Start of GIVEN DATA

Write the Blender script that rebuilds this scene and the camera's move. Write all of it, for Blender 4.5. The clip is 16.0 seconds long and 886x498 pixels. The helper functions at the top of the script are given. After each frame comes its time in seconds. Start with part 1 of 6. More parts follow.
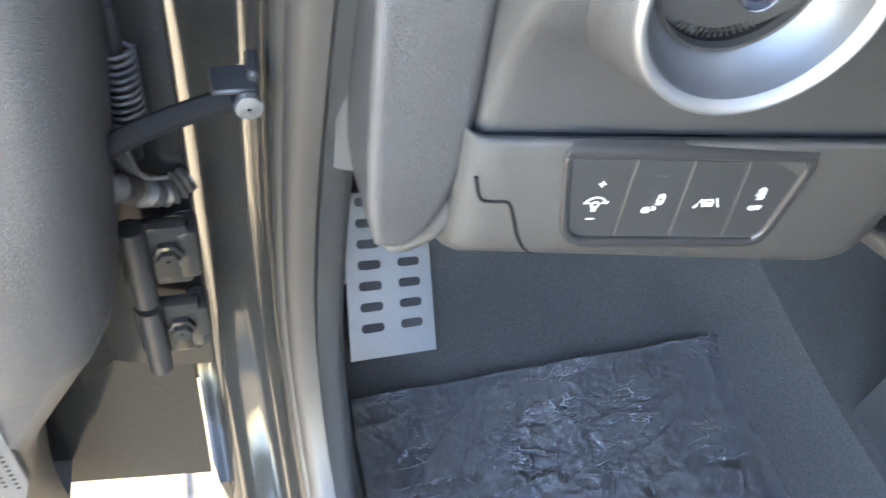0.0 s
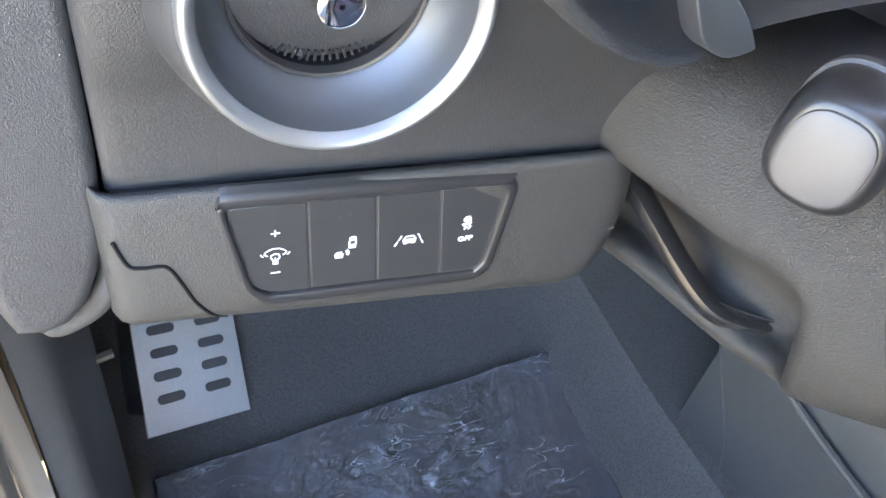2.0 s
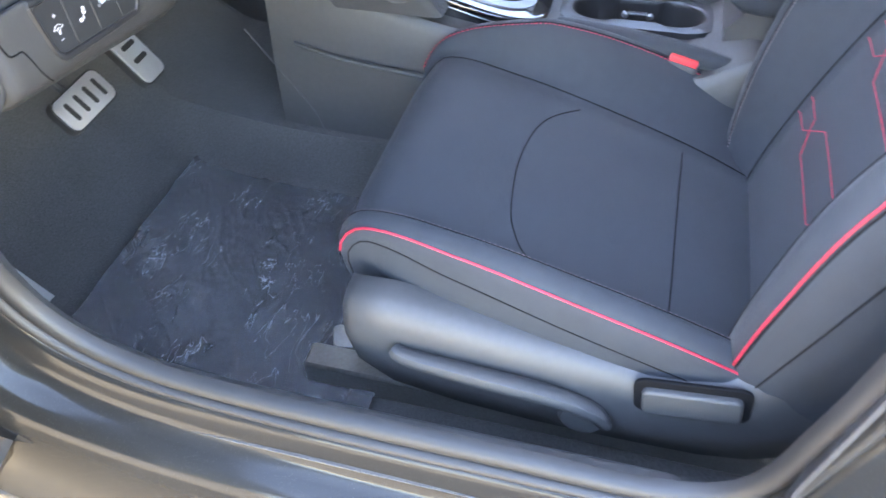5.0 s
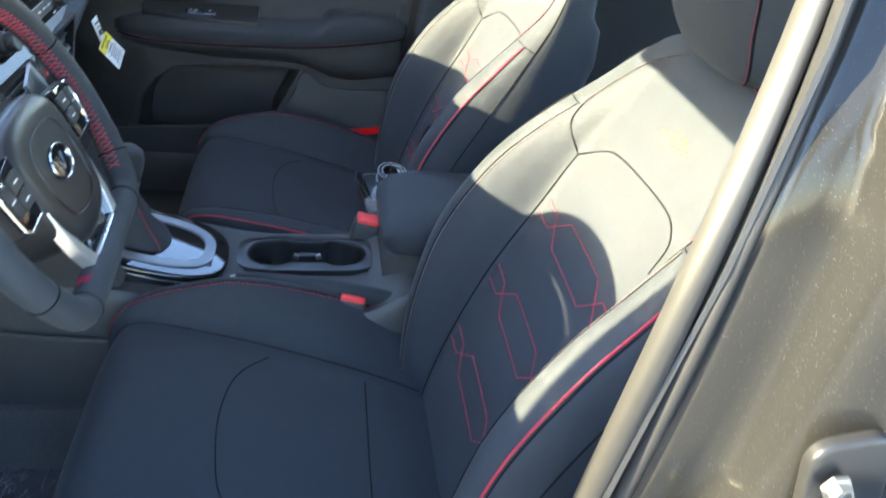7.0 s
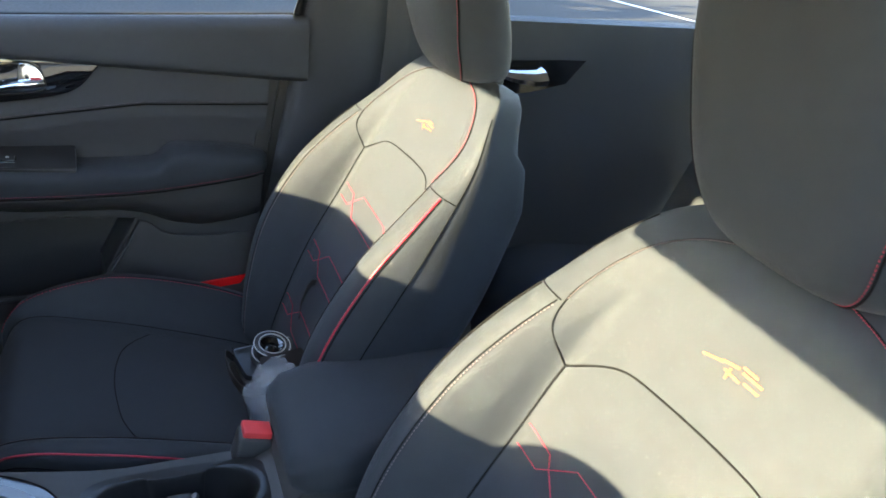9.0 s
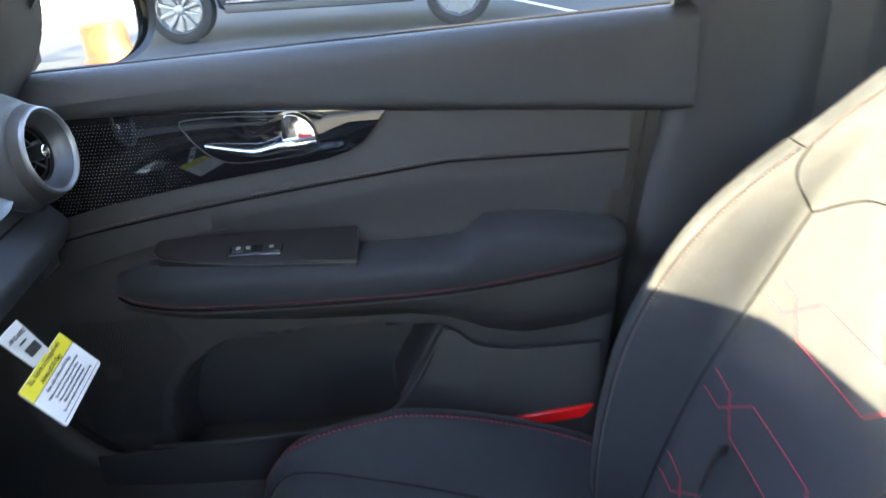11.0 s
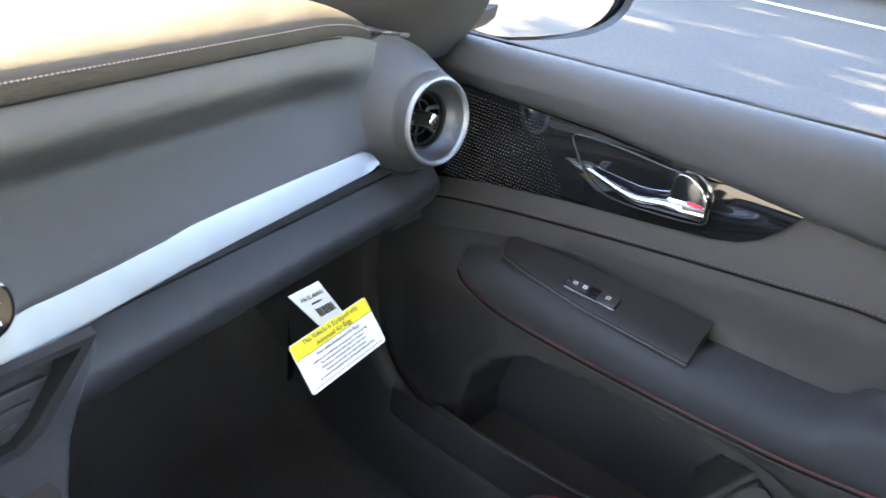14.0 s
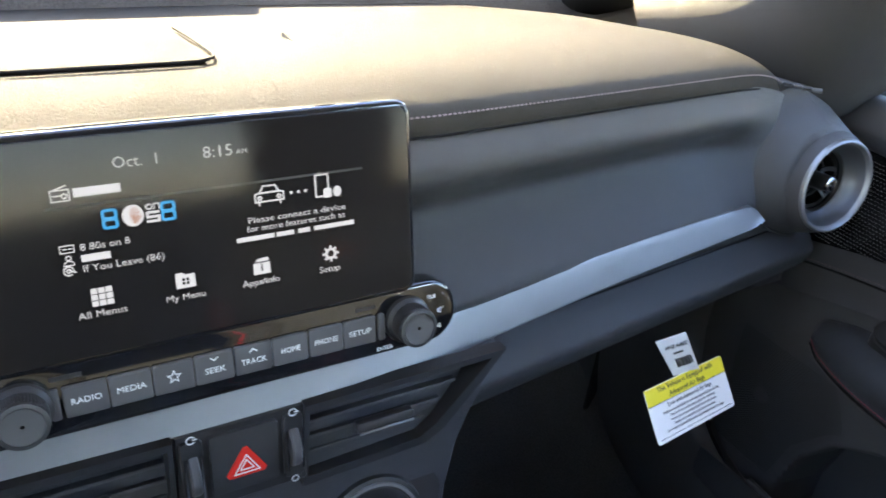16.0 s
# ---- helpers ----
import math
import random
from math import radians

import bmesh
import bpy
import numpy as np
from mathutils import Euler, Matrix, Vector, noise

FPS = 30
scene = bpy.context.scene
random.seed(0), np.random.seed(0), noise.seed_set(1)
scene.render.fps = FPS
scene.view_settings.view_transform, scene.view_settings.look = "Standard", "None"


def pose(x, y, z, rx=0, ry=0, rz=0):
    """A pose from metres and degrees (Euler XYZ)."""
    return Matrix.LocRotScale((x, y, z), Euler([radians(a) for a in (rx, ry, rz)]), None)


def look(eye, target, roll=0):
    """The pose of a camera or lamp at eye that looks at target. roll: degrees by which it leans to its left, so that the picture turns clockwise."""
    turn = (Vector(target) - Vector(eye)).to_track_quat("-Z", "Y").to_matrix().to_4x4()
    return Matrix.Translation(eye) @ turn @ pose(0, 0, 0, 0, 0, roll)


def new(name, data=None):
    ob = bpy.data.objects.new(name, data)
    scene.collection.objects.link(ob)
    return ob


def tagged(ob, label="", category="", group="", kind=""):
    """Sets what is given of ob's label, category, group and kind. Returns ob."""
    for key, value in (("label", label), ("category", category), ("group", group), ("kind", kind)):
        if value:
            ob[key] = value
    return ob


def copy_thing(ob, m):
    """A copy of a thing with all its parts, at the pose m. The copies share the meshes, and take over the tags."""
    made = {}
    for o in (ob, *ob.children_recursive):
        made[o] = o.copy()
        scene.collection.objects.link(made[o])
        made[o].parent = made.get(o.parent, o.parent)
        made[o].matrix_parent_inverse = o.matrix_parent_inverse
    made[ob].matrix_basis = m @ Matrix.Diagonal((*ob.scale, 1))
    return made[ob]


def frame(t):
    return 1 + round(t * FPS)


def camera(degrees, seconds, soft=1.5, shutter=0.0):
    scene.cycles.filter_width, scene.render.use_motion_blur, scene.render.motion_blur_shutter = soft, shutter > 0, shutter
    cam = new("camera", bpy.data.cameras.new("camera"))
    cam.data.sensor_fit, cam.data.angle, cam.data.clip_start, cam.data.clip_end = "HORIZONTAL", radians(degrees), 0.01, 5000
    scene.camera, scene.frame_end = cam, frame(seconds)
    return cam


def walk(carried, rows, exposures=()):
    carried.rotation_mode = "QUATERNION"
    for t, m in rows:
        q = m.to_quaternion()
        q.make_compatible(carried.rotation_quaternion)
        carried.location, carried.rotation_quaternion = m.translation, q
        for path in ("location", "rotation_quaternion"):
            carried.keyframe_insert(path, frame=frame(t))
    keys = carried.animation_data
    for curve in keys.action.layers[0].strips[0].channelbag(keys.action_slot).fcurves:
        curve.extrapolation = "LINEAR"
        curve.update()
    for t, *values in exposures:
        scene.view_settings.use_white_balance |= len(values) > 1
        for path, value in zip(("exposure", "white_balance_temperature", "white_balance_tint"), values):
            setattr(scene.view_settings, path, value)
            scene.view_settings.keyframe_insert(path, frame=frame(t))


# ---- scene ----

End of GIVEN DATA

* WRITTEN TASK
Which lines in the data above contain "radians"? Show each one.

* OUTPUT BELOW
from math import radians
    return Matrix.LocRotScale((x, y, z), Euler([radians(a) for a in (rx, ry, rz)]), None)
    cam.data.sensor_fit, cam.data.angle, cam.data.clip_start, cam.data.clip_end = "HORIZONTAL", radians(degrees), 0.01, 5000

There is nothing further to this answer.